I was in a relationship where the basics slowly went out of stock. Not in the cute “we just sold out” way, but in the “this location hasn’t carried that in years” kind of way. I adapted. I tried diplomacy. Long winded letters. I rephrased my emotional needs in lighter tones, in smaller portions, hoping they’d go down easier. Sometimes, I’d float a hopeful treaty disguised as a joke. But it didn’t work ,not when the person across from me made it clear they weren’t interested in negotiating. I wasn’t in a relationship. I was in a cold war. A border dispute with someone who thought compromise was weakness.

So began the war of attrition. Each side entrenched. No movement. No flexibility. Just the slow erosion of connection. I was not asking for anything extravagant. Just basics, a little tender time, maybe a Slurpee's worth of closeness. When that was denied long enough, I stopped requesting, and desire slowly eroded. I started pleading silently.

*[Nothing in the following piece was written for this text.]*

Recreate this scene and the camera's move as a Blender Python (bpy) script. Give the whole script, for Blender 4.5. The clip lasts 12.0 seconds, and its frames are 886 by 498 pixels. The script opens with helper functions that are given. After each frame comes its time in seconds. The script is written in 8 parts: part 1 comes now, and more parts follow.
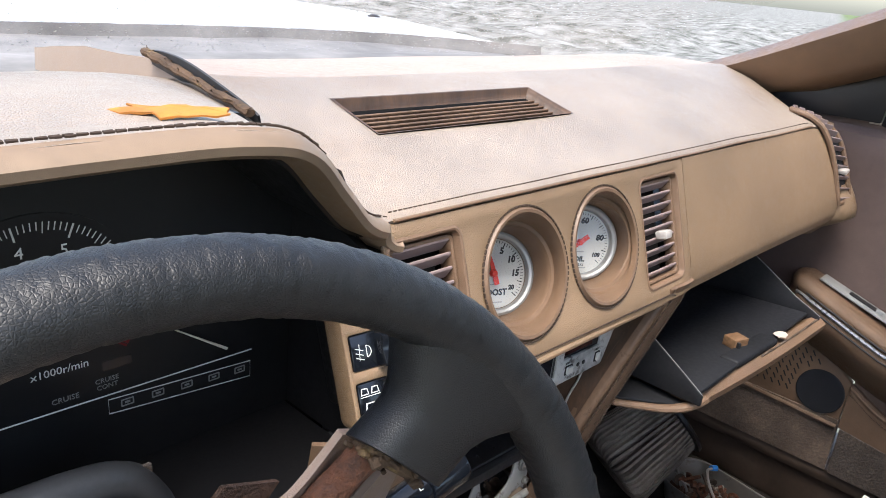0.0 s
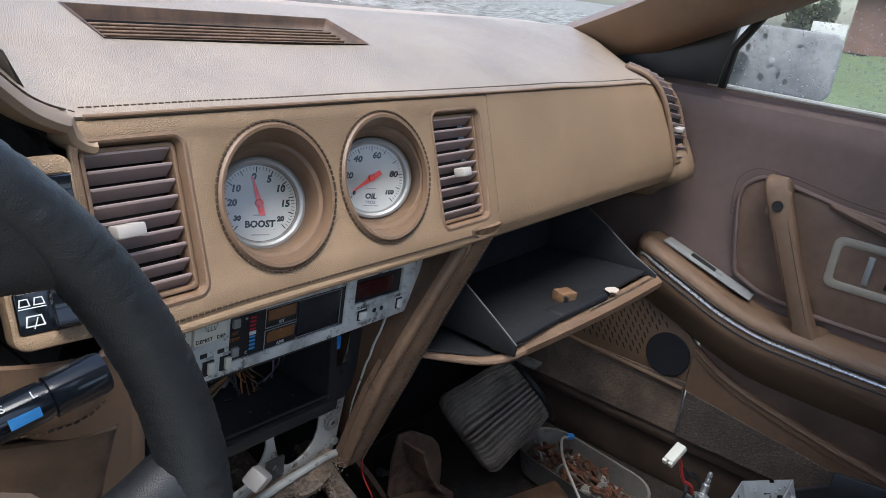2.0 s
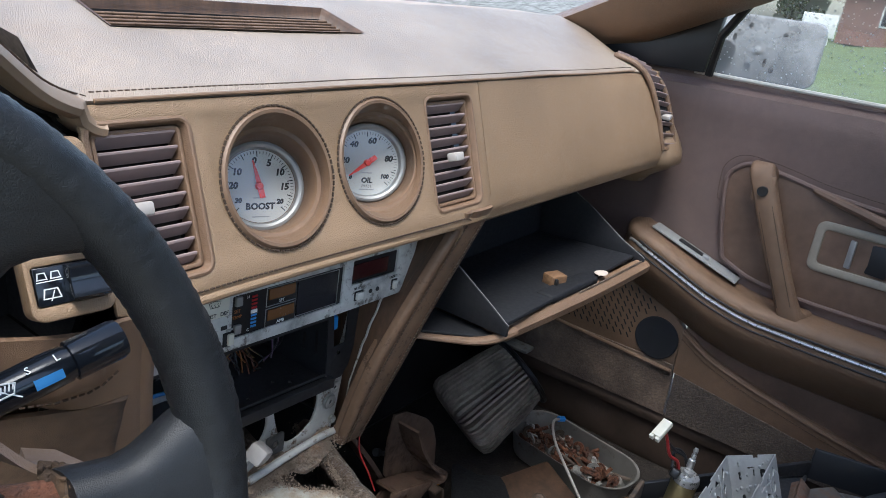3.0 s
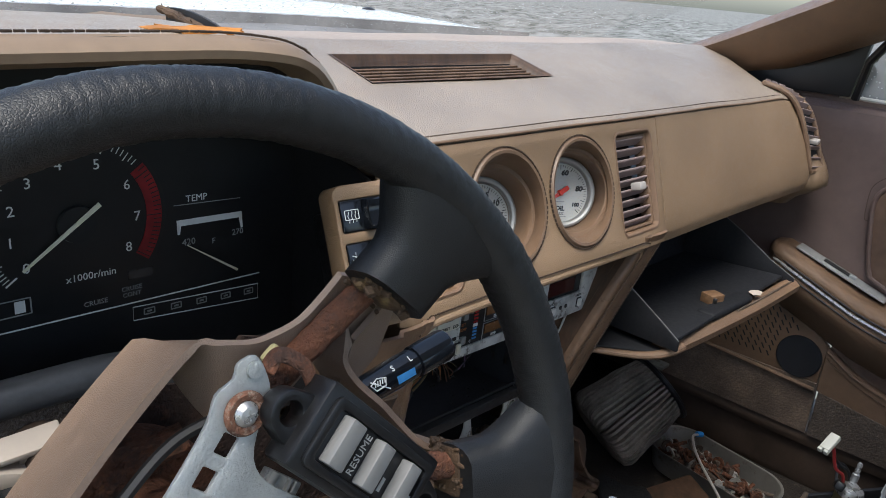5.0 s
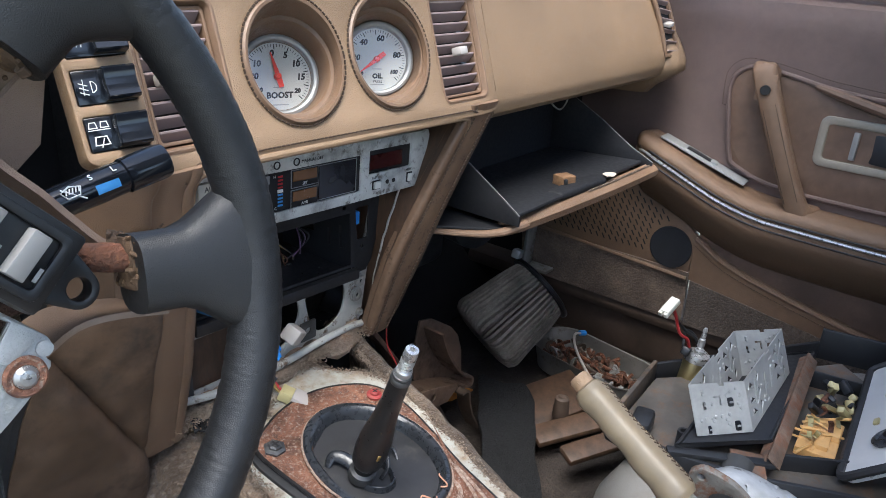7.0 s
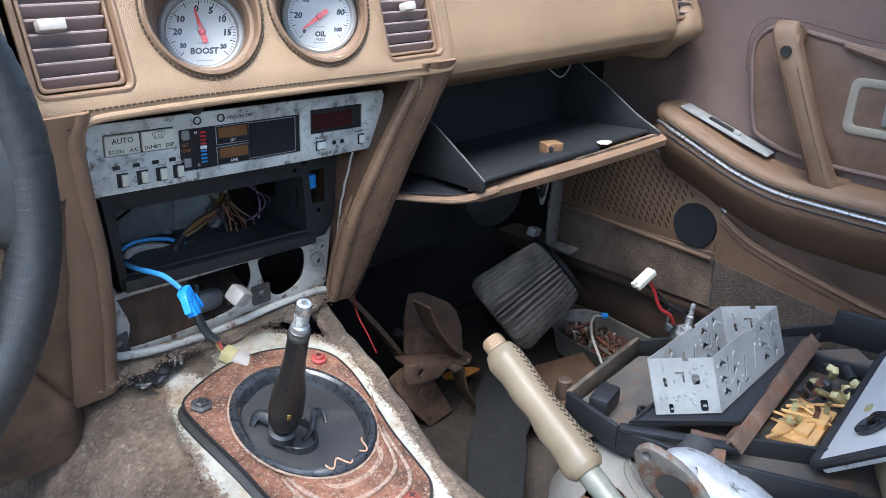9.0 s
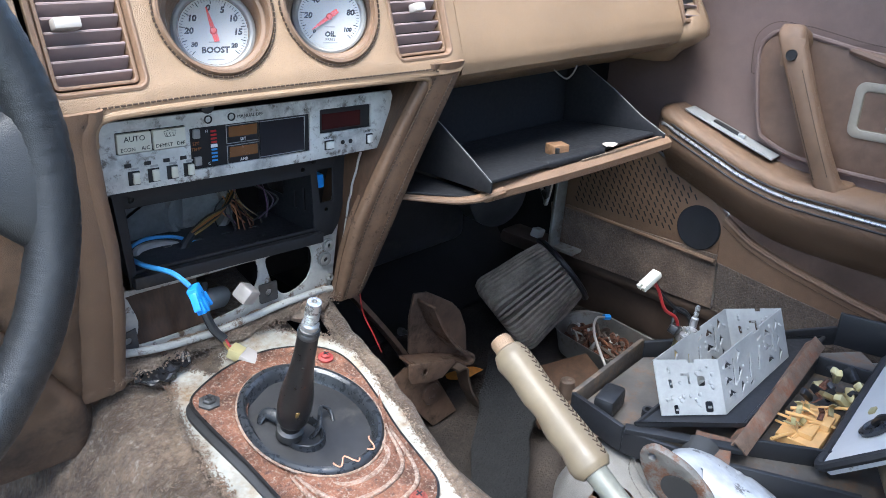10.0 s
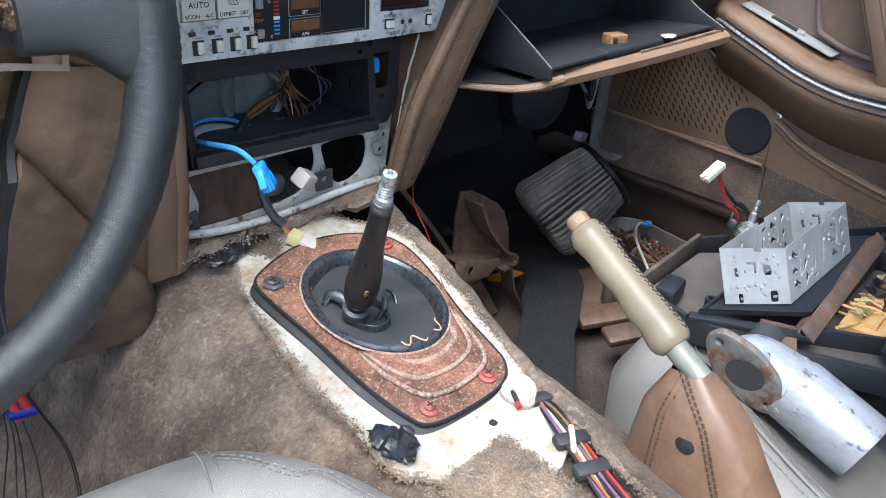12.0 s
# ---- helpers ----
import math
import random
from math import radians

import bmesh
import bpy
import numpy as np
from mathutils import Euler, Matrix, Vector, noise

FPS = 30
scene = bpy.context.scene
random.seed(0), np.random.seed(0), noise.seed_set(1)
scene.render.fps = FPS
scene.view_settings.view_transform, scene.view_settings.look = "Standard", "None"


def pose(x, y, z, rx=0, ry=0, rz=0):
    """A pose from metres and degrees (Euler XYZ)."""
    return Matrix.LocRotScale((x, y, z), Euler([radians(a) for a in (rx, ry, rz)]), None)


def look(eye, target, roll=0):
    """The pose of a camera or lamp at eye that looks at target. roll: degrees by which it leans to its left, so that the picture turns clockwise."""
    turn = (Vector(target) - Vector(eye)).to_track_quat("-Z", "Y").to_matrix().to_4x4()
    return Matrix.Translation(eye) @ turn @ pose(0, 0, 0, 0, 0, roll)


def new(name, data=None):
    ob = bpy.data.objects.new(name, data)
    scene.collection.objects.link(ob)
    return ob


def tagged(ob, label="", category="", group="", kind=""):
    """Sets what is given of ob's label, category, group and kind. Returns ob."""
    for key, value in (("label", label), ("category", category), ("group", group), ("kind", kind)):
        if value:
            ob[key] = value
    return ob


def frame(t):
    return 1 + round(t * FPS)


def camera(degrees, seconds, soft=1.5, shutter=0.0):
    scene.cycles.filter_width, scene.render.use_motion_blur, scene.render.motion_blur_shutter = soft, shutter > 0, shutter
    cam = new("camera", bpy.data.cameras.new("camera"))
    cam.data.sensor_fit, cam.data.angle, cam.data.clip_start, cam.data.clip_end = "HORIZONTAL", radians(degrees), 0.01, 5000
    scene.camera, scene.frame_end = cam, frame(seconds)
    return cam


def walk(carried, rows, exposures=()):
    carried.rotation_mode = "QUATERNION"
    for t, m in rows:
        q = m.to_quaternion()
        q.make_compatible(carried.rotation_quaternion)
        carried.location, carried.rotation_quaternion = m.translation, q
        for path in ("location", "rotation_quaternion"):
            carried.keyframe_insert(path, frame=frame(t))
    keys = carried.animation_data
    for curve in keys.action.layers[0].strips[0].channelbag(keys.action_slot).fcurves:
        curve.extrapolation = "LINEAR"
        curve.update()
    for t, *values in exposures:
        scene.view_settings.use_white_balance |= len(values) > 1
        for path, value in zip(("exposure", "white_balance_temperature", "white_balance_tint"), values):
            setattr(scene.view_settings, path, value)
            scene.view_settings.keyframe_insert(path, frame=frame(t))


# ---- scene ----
cam = camera(61.4, 12.0, 0.75)
ROWS = [
    (0.0, (-0.3951, 0.0221, 0.9851), (0.3084, 0.6417, 0.6370), 5.95),
    (0.5, (-0.3602, 0.0042, 0.9755), (0.3782, 0.5901, 0.6416), 5.89),
    (1.0, (-0.3466, -0.0112, 0.9579), (0.4121, 0.5502, 0.6275), 6.68),
    (1.5, (-0.3207, -0.0357, 0.9343), (0.4436, 0.5148, 0.5983), 7.25),
    (2.0, (-0.3012, -0.0531, 0.9340), (0.4701, 0.4876, 0.5982), 7.67),
    (2.5, (-0.3035, -0.0633, 0.9365), (0.4700, 0.4715, 0.5962), 7.73),
    (3.0, (-0.3198, -0.0664, 0.9332), (0.4551, 0.4634, 0.5886), 7.65),
    (3.5, (-0.3584, -0.0440, 0.9434), (0.4079, 0.4989, 0.5999), 7.23),
    (3.7, (-0.3734, -0.0332, 0.9535), (0.3798, 0.5270, 0.6087), 6.94),
    (5.3, (-0.4501, -0.0307, 0.9506), (0.2469, 0.6003, 0.6100), 4.53),
    (5.5, (-0.4563, -0.0477, 0.9362), (0.2410, 0.5765, 0.5837), 3.45),
    (6.0, (-0.4454, -0.0760, 0.9151), (0.2943, 0.4859, 0.5447), 3.10),
    (6.5, (-0.4290, -0.1025, 0.9122), (0.3107, 0.4531, 0.5325), 3.51),
    (6.7, (-0.4019, -0.1116, 0.8995), (0.3514, 0.4245, 0.5186), 4.15),
    (8.3, (-0.2862, -0.1932, 0.8545), (0.3641, 0.4557, 0.4596), 0.70),
    (8.5, (-0.2715, -0.2090, 0.8538), (0.3811, 0.4380, 0.4593), 0.95),
    (9.0, (-0.2645, -0.2257, 0.8488), (0.3895, 0.4204, 0.4552), 1.21),
    (9.5, (-0.2686, -0.2256, 0.8501), (0.3859, 0.4199, 0.4564), 1.55),
    (10.0, (-0.2718, -0.2227, 0.8497), (0.3829, 0.4229, 0.4565), 1.71),
    (10.5, (-0.2744, -0.2210, 0.8412), (0.3786, 0.4268, 0.4488), 1.64),
    (11.0, (-0.2774, -0.2190, 0.8224), (0.3613, 0.4236, 0.3991), 1.44),
    (11.5, (-0.2865, -0.2065, 0.8079), (0.3340, 0.4216, 0.3383), 1.75),
    (12.0, (-0.3070, -0.1954, 0.8102), (0.3090, 0.4280, 0.3286), 1.94),
]
walk(cam, [(t, look(eye, target, roll)) for t, eye, target, roll in ROWS],
     [(0.0, 1.76, 6600, 10), (0.5, 1.50, 6550, 10), (1.0, 1.26, 6500, 9), (2.5, 1.4, 6050, 7), (3.7, 1.5, 6000, 6), (5.3, 1.0, 6450, 7), (5.5, 1.02, 6450, 8),
      (6.0, 1.68, 6350, 8), (6.5, 1.84, 6300, 8), (8.5, 2.22, 5850, 6), (9.5, 2.43, 5850, 6), (10.5, 2.50, 5850, 6), (12.0, 2.48, 5980, 6)])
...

And pleading outloud, but no matter how well dressed the plead, I felt like I was going to labeled as being needy.

But here’s the truth: when your needs go unmet, you become needy.

Not because you’re flawed. Not because you’re dramatic or too grand. But because you’re human. And humans , like plants , will stretch toward the light, even if it’s faint and flickering. We ration our expectations, root ourselves in thinner and thinner soil, and call it resilience. But there comes a point when you have to stop blaming the plant for wilting and start asking why it was planted in such poor conditions to begin with.

But know this, being called or thinking you’re needy is a deflection. It’s how people avoid admitting they’ve let you down or admit you’ve been let down. They reframe your deprivation as your dysfunction. They’ll say things like, “I can’t be everything to you,” or flat out say, “I am not able or willing to meet all your needs”, when you weren’t even asking for that. You just wanted them to care a bit more about the request. To try. To be present and know their needs are not the only ones to be considered.

Needs are not luxuries. They are not excess. They are the foundation on which relationships are built. And if someone treats your needs like burdens, it might be time to find a new store.

Preferably one that’s open 24 hours.

It took me longer than I’d like to admit to understand that asking for what I need isn’t needy. It’s honest. And honesty, I’ve learned, is non negotiable.

What are your basics?
And when did you last ask for them out loud?